Our granddaughter apparently believes we are withholding the best things life has to offer a two-year-old.  The great battle, of course, was sleep.  Every night we began to give her advance notice that bedtime was coming soon. She would begin to let us know that sleep was her great enemy…as if it were going to be eight hours of excruciating torture.  She would immediately declare “No!” to the whole idea.  When jammies were pulled out, she would begin to plead her case and offer all the reasons she could not go to bed. “I’m hungry!  I’m thirsty! I’m scared! I miss mommy and daddy! There might be a dog in my room! There are elephants in my room! etc.   All these objections were vocalized in a wailing tone that made them hard to decipher.

This battle occurred nightly.  She never won the battle, but still rolled it out night after night.  We knew she desperately needed sleep. We desperately needed her to sleep. She had to get up the next morning for daycare.  She is growing and her body needs rest.  The next day will be a long day. If she doesn’t sleep, she will be miserable for that entire day.  Sleeplessness will compromise her immune system, and so forth.  As we explained all the documented reasons she needed sleep, none of those had any effect on her.

Then there was breakfast. Cranky after a short night’s rest, she had to be coaxed to eat a good breakfast.  So, we offered sausage and eggs to be followed by a blueberry muffin.  She wanted the muffin first.  We insisted she eat the nutritious part first. She wanted to negotiate.  Muffin first!  We knew the muffin would dull her appetite, so we declined.  That battle would ensue.  Eventually, she ate her eggs and got her muffin.  But health was not her concern. Sugar was her morning key to happiness.

So why the nightly tantrums?  Did she think we were holding out on her and that we got out the really cool toys or rolled out the pie and ice cream while she slept, and she didn’t want to miss out?  Has she not lived long enough to project what her future would hold if she didn’t sleep?  Whatever she was thinking, she was clearly not thinking she could trust us to help her maximize her life as a two-year-old.

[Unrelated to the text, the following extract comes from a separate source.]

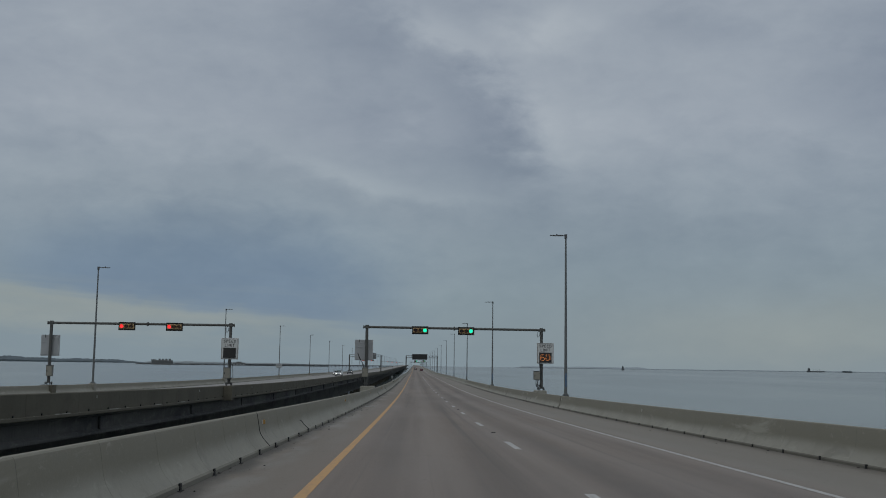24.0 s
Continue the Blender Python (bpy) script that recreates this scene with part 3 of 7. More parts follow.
def barrier(name, label, x, side, height, surface, mat, y0, y1, holes, seg=SEG, far_to=3400.0, start=-110.0):
    sec = barrier_section(height, side)
    mid_x = side * 0.25
    core = [(px + (mid_x - px) * 0.05, pz - (0.012 if pz > 0.3 else 0.0)) for px, pz in sec]
    ob = part(name, extrude_along([(x + px, pz) for px, pz in core], stations(start, y1), lambda px, y: surface(x, y)), M_CORE)
    tagged(ob, label, "barrier", kind="structure")
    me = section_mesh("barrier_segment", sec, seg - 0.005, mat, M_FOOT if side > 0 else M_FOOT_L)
    places, y = [], y0
    while y < y1:
        places.append(pose(x, y, surface(x, y + seg / 2) - math.tan(radians(slope(y + seg / 2))) * seg / 2, slope(y + seg / 2), 0, 0))
        y += seg
    for m in places[:300]:
        part("barrier_segment", me, None, ob, m=m)
    if places[300:]:
        joined("barrier_segments", me, places[300:], ob)
    if far_to:
        part("barrier_run", extrude_along([(x + px, pz) for px, pz in sec], stations(y, far_to, 12.0), lambda px, yy: surface(x, yy)), mat, ob)
    if start < y0 - 5:
        part("barrier_run", extrude_along([(x + px, pz) for px, pz in sec], stations(start, y0 - 0.02), lambda px, yy: surface(x, yy)), mat, ob)
    bm = bmesh.new()
    box(bm, -0.012, 0.012, -0.045, 0.045, -0.016, 0.070, 0.004)
    box(bm, min(0.0, -side * 0.045), max(0.0, -side * 0.045), -0.15, 0.040, -0.0175, -0.013)
    hole, places = finish(bm, "scupper", M_DARK), []
    for n, y in enumerate(holes):
        if y0 < y < y1:
            places.append(pose(x - side * 0.002, y + 0.03 * math.sin(n * 2.3), surface(x, y) + 0.02, slope(y), 0, 0))
    for m in places[:300]:
        part("scupper", hole, None, ob, m=m)
    if places[300:]:
        joined("scuppers", hole, places[300:], ob)
    return ob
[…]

She was not thinking that since we had decades more experience about what makes life good, she could trust our judgment for her. She believed she could simply live in the moment, pursuing what her flesh was demanding, and never experience a negative consequence for doing so. 

Sadly, we often respond to God in the same way.  We see the guardrails he has posted around us as his way of keeping our true source of happiness from us. Satan convinces us that God does not always act out of infinite love and point us to what is always absolutely in our best interest.  All we know is what we are wanting at the moment.  But James warns us about that mindset. He says, “But each person is tempted when they are dragged away by their own evil desires and enticed. Then after desire has conceived, it gives birth to sin; and sin, when it is full-grown, gives birth to death” (Ja.  1:14-15).

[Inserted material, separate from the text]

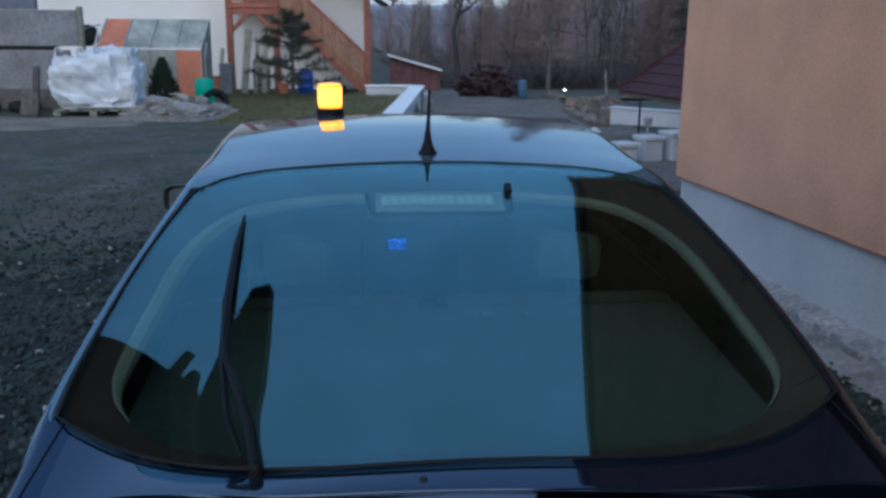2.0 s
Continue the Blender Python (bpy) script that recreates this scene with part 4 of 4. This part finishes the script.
    for i in range(90):
        u, v = rng.uniform(0.08, 0.95), rng.uniform(0.1, 0.9)
        p = heap(u, v)
        s = rng.uniform(0.05, 0.16)
        bm = bmesh.new()
        bmesh.ops.create_icosphere(bm, subdivisions=1, radius=1)
        f = rng.uniform(.25, .7)
        for w2 in bm.verts:
            w2.co = Vector((w2.co.x * s * rng.uniform(.8, 1.5), w2.co.y * s * rng.uniform(.7, 1.2), w2.co.z * s * f)) * rng.uniform(.8, 1.15)
        o = part("rubble", bm, RUBBLE, hp)
        o.matrix_basis = Matrix.Translation(p) @ Euler((rng.uniform(-.4, .4), rng.uniform(-.4, .4), rng.uniform(0, 6))).to_matrix().to_4x4()
    for i, (x, y, ln, a) in enumerate(((-4.1, 17.0, 0.8, -25), (-3.85, 16.8, 0.9, -28), (-4.3, 17.3, 0.6, -15), (-3.5, 16.4, 0.7, -35))):
        o = part("slab", box(-ln / 2, ln / 2, -0.14, 0.14, 0, 0.06, 0.01), CONCRETE, hp, "broken pale concrete slab")
        o.matrix_basis = pose(x, y, gz(x, y) + 0.25 - 0.03 * i, 12, 8, a)
    # earth bank under the pallet
    def bank(u, v):
        x, y = -9 + 6.0 * u, 13.3 + 4.2 * v + 0.5 * noise.noise(Vector((6 * u, 5, 1)))
        e = smooth(min(u, 1 - u) * 4 + 0.0) * smooth(min(v, 1 - v) * 3.2)
        return Vector((x, y, gz(x, y) - 0.05 + e * (0.05 + 0.035 * noise.noise(Vector((x, y, 2))))))
    tagged(mesh_object("earth_patch", grid(bank, steps(0, 1, 40), steps(0, 1, 20)), EARTH, smooth=True), "pale trodden earth in front of the pallet", "earth", kind="structure")


build_yard_things()


# ---- lawn terrace and its white retaining wall ----
def lawn_lift(x, y):
    """The lawn swells towards the corner of the retaining wall."""
    return 0.24 * smooth((x + 2.2) / 1.6) * smooth((y - 15.5) / 2.5) * (1 - smooth((y - 19.6) / 0.8))


def build_terrace():
    def lawn(u, v):
        y = 15.2 + 11.5 * v
        x0 = -3.0 + 0.5 * noise.noise(Vector((y, 0, 0))) - 4.5 * smooth((v - 0.25) / 0.5)
        x = x0 + (1.0 - x0) * u
        if v < 0.12:
            y += 0.5 * noise.noise(Vector((x * 1.1, 3, 0)))
        return Vector((x, y, gz(x, y) + lawn_lift(x, y) + 0.02 * smooth(v * 12) - 0.005 + 0.02 * noise.noise(Vector((x, y, 5)))))
    tagged(mesh_object("lawn", grid(lawn, steps(0, 1, 30), steps(0, 1, 50)), LAWN, smooth=True), "dull olive winter lawn below the white house", "lawn", kind="structure")
    rng = random.Random(2)
    verts, polys = [], []
    for _ in range(9000):
        y = rng.uniform(15.2, 25)
        x = rng.uniform(-4.2 if y > 18 else -2.8, 0.9)
        z = gz(x, y) + lawn_lift(x, y)
        a, hgt = rng.uniform(0, 6.28), rng.uniform(0.03, 0.09)
        dx, dy = 0.012 * math.cos(a), 0.012 * math.sin(a)
        k = len(verts)
        verts += [(x - dx, y - dy, z), (x + dx, y + dy, z), (x + rng.uniform(-.03, .03), y + rng.uniform(-.03, .03), z + hgt)]
        polys.append((k, k + 1, k + 2))
    me = bpy.data.meshes.new("grass")
    me.from_pydata(verts, [], polys)
    me.materials.append(BLADE)
    tagged(new("grass", me), "short tufts of dull winter grass", "grass", kind="stuff")
    w = empty("retaining_wall", pose(0, 0, -0.2), "white rendered retaining wall with a cap, turning a corner", "wall", kind="structure")
    # along the drive, then across behind the lawn
    near, far = Vector((0.30, 12.9, 0)), Vector((1.15, 19.6, 0))
    d = (far - near).normalized()
    s = Vector((d.y, -d.x, 0)) * 0.11
    for name, wd, z0, z1, mt in (("face", 1.0, -0.7, 0.41, RENDER_WHITE), ("cap", 1.5, 0.412, 0.45, FLASHING)):
        bm = bmesh.new()
        vs = []
        for z in (z0, z1):
            for p, q in ((near, -1), (near, 1), (far, 1), (far, -1)):
                vs.append(bm.verts.new(p + s * q * wd + Vector((0, 0, z))))
        for f in ((3, 2, 1, 0), (4, 5, 6, 7), (0, 1, 5, 4), (1, 2, 6, 5), (2, 3, 7, 6), (3, 0, 4, 7)):
            bm.faces.new([vs[i] for i in f])
        part(name, bm, mt, w)
    part("face", box(-0.05, 1.05, 19.52, 19.74, -0.5, 0.41), RENDER_WHITE, w)
    part("cap", box(-0.08, 1.02, 19.48, 19.78, 0.412, 0.45, 0.008), FLASHING, w)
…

Our flesh is a two-year-old demanding its way.  It believes that happiness is found in immediate gratification and Satan whispers all the reasons we should ignore God and go for what we want.  We may know what God says, but something in us believes he is holding out on us…the thing right in front of us holds more blessing than the thing God wants us to wait on.  Satan convinces us that we can grab what we want now without consequence, even when God has told us there is calamity at the end of the road, especially, if you choose to crash through the guardrails.

Here is what I know.  Sometimes I act like a two-year-old as If I can go my own way without consequence. I need to convince myself that I often don’t really know what is in my best interest.  God does know.  He has all w\isdom and perspective. His commands are protections not restrictions.  The abundant life does not come by resisting rest or eating my muffin first.  It comes by trusting God and saying ‘No!” to the lies and temptations of the evil one, who only comes to kill, steal, and destroy.  From time to time, I need to take a lesson from my granddaughter who only knows what she wants in the moment and believes it is the absolute key to her happiness…but she is wrong.